Task description> Omit all images, then return the remaining material exactly as it stands.
[Start of Material shown]
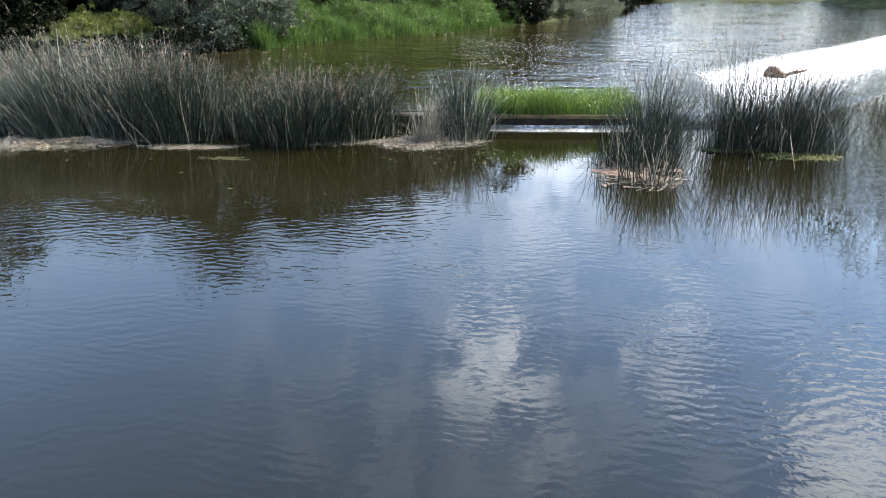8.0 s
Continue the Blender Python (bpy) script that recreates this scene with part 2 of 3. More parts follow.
def part(name, me, parent, label=""):
    ob = new(name, me)
    ob.parent = parent
    if label:
        ob["label"] = label
    return ob


def base(name, x, y, z, label, category, group="", kind=""):
    ob = new(name)
    ob.location = (x, y, z)
    ob.empty_display_size = 0.2
    return tagged(ob, label, category, group, kind)


def stalks(p, h, lean, bend, r, rings=4, tip=0.35):
    """Three-sided tapering stalks. p: feet, h: heights, lean and bend: sideways travel of the tip, straight and curved."""
    k = len(h)
    s = np.linspace(0, 1, rings)
    spin = rng.uniform(0, 6.28, k)
    verts = np.zeros((k, rings, 3, 3))
    for i, q in enumerate(s):
        c = p.copy()
        c[:, :2] += lean * q + bend * q ** 2.4
        c[:, 2] += h * (q - 0.30 * q ** 3 * np.hypot(bend[:, 0], bend[:, 1]))
        w = r * (1 - (1 - tip) * q)
        for j in range(3):
            a = spin + j * 2.094
            verts[:, i, j] = c + np.c_[np.cos(a) * w, np.sin(a) * w, np.zeros(k)]
    o = np.arange(k)[:, None] * rings * 3
    quads = [[i * 3 + j, i * 3 + (j + 1) % 3, i * 3 + 3 + (j + 1) % 3, i * 3 + 3 + j] for i in range(rings - 1) for j in range(3)]
    faces = (o[:, :, None] + np.array(quads)[None]).reshape(-1, 4)
    tips = p.copy()
    tips[:, :2] += lean + bend
    tips[:, 2] += h * (1 - 0.30 * np.hypot(bend[:, 0], bend[:, 1]))
    return verts.reshape(-1, 3), faces, tips


def blades(p, h, lean, w, rings=3):
    """Flat tapering grass blades, folded a little, that arch over."""
    k = len(h)
    a = rng.uniform(0, 6.28, k)
    side = np.c_[np.cos(a), np.sin(a), np.zeros(k)] * (w / 2)[:, None]
    verts = np.zeros((k, 2 * rings + 1, 3))
    for i in range(rings):
        q = i / rings
        c = p.copy()
        c[:, :2] += lean * q ** 1.7
        c[:, 2] += h * q
        verts[:, 2 * i] = c - side * (1 - 0.6 * q)
        verts[:, 2 * i + 1] = c + side * (1 - 0.6 * q)
    top = p.copy()
    top[:, :2] += lean
    top[:, 2] += h * 0.94
    verts[:, -1] = top
    o = (np.arange(k) * (2 * rings + 1)).tolist()
    faces = []
    for b in o:
        for i in range(rings - 1):
            faces.append((b + 2 * i, b + 2 * i + 1, b + 2 * i + 3, b + 2 * i + 2))
        faces.append((b + 2 * rings - 2, b + 2 * rings - 1, b + 2 * rings))
    return verts.reshape(-1, 3), faces


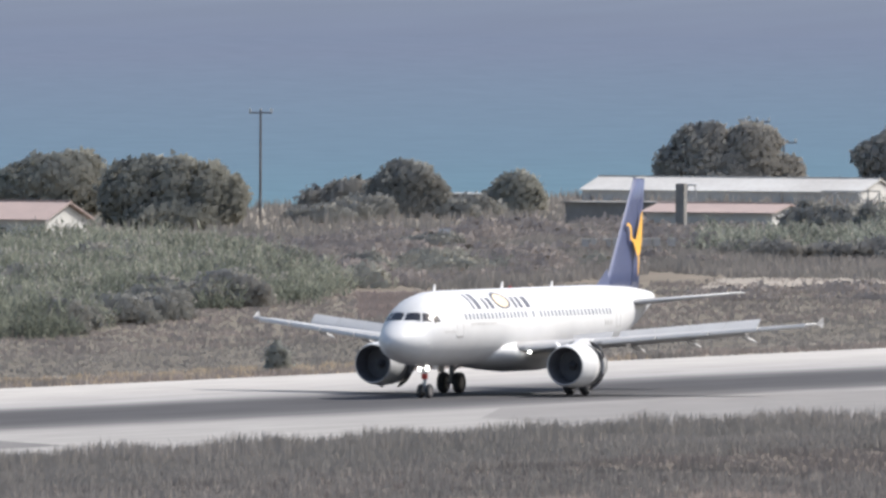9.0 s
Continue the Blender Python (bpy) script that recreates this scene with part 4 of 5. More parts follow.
[End of Material shown]
Correct output>
8.0 s
Continue the Blender Python (bpy) script that recreates this scene with part 2 of 3. More parts follow.
def part(name, me, parent, label=""):
    ob = new(name, me)
    ob.parent = parent
    if label:
        ob["label"] = label
    return ob


def base(name, x, y, z, label, category, group="", kind=""):
    ob = new(name)
    ob.location = (x, y, z)
    ob.empty_display_size = 0.2
    return tagged(ob, label, category, group, kind)


def stalks(p, h, lean, bend, r, rings=4, tip=0.35):
    """Three-sided tapering stalks. p: feet, h: heights, lean and bend: sideways travel of the tip, straight and curved."""
    k = len(h)
    s = np.linspace(0, 1, rings)
    spin = rng.uniform(0, 6.28, k)
    verts = np.zeros((k, rings, 3, 3))
    for i, q in enumerate(s):
        c = p.copy()
        c[:, :2] += lean * q + bend * q ** 2.4
        c[:, 2] += h * (q - 0.30 * q ** 3 * np.hypot(bend[:, 0], bend[:, 1]))
        w = r * (1 - (1 - tip) * q)
        for j in range(3):
            a = spin + j * 2.094
            verts[:, i, j] = c + np.c_[np.cos(a) * w, np.sin(a) * w, np.zeros(k)]
    o = np.arange(k)[:, None] * rings * 3
    quads = [[i * 3 + j, i * 3 + (j + 1) % 3, i * 3 + 3 + (j + 1) % 3, i * 3 + 3 + j] for i in range(rings - 1) for j in range(3)]
    faces = (o[:, :, None] + np.array(quads)[None]).reshape(-1, 4)
    tips = p.copy()
    tips[:, :2] += lean + bend
    tips[:, 2] += h * (1 - 0.30 * np.hypot(bend[:, 0], bend[:, 1]))
    return verts.reshape(-1, 3), faces, tips


def blades(p, h, lean, w, rings=3):
    """Flat tapering grass blades, folded a little, that arch over."""
    k = len(h)
    a = rng.uniform(0, 6.28, k)
    side = np.c_[np.cos(a), np.sin(a), np.zeros(k)] * (w / 2)[:, None]
    verts = np.zeros((k, 2 * rings + 1, 3))
    for i in range(rings):
        q = i / rings
        c = p.copy()
        c[:, :2] += lean * q ** 1.7
        c[:, 2] += h * q
        verts[:, 2 * i] = c - side * (1 - 0.6 * q)
        verts[:, 2 * i + 1] = c + side * (1 - 0.6 * q)
    top = p.copy()
    top[:, :2] += lean
    top[:, 2] += h * 0.94
    verts[:, -1] = top
    o = (np.arange(k) * (2 * rings + 1)).tolist()
    faces = []
    for b in o:
        for i in range(rings - 1):
            faces.append((b + 2 * i, b + 2 * i + 1, b + 2 * i + 3, b + 2 * i + 2))
        faces.append((b + 2 * rings - 2, b + 2 * rings - 1, b + 2 * rings))
    return verts.reshape(-1, 3), faces


9.0 s
Continue the Blender Python (bpy) script that recreates this scene with part 4 of 5. More parts follow.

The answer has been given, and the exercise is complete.